On Saturday I attended The Wideboyz Crack Climbing Masterclass at The Castle Climbing Centre in Manor House – I had already attended this class two years ago. The class was a split into two large large groups – one was taught by Tom Randall and the other by Pete Whittaker, I was in Tom’s group. The first thing that were were taught to do was to make a tape gloves using fingertape so we could protect our hands when we crack climb – the gloves resemble the cloth gloves boxers were under their boxing gloves. We then headed to the Pen where Tom taught us how to climb hand cracks using the correct jam called a hand jam. He first demonstrated the technique to us using the artificial cracks that were made for his and Pete’s masterclass then each of us had a few goes on the hand crack using the hand jam technique – I volunteered first and managed to do it correctly on my third go. Next up it was the turn of the finger crack using finger jams – I enjoyed the finger crack the most and I think I did very well on the finger crack. We then headed to the quarries/slab are where we learned and practiced chimneying technique for chimneys which are very wide very wide cracks that resemble chimneys – I found this technique the hardest. Finally, at the end of the class we had a go on the offwidth crack machine which is very hard – it involves getting your feet in the crack whilst upside down then trying to get your hand inside the crack or on the outside edge. After the class was over the artificial cracks were left in place for a short while so we could practice the various techniques some more and get in some mileage – not only it was these cracks to practice on but the cracks from Pete’s group too including another finger crack that narrowed at the top and a harder hand crack.
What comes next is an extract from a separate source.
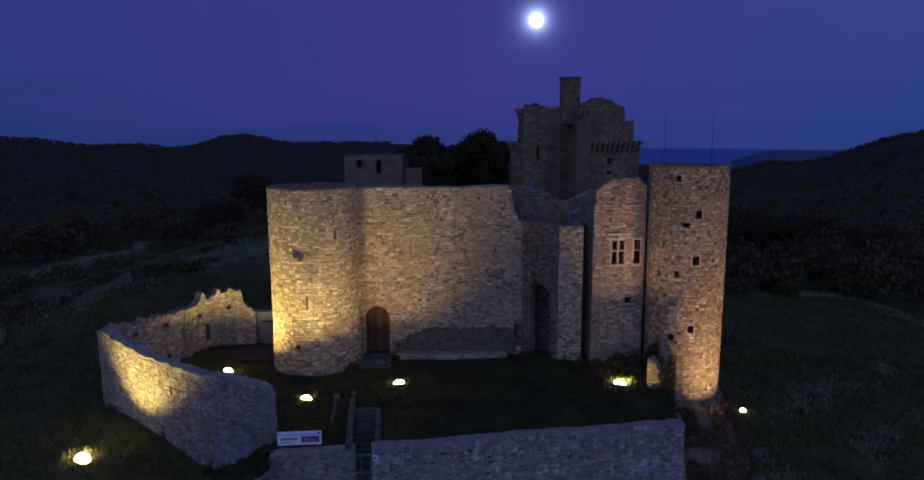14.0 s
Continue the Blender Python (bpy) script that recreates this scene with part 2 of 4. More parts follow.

During this time my finger and hand crack technique improved quite a lot. forgot to say that at the end of the session each of us got a free goody bag which consisted of a poster, a Wild Country t-shirt, a Wideboyz II – Slender Gentlemen DVD and Wild Country stickers.
I had great fun and learned a lot on all the above and I would like to thank Tom Randall, Pete Whittaker, WIld Country, the AMI and DMM for a great time.
As far as my own climbing goes I think my main physical weakness is my core strength which I think is improving. Why I think core strength? The reason is my feet seem to pop of when I rainbow climb on overhangs and verticals using very small foot holds.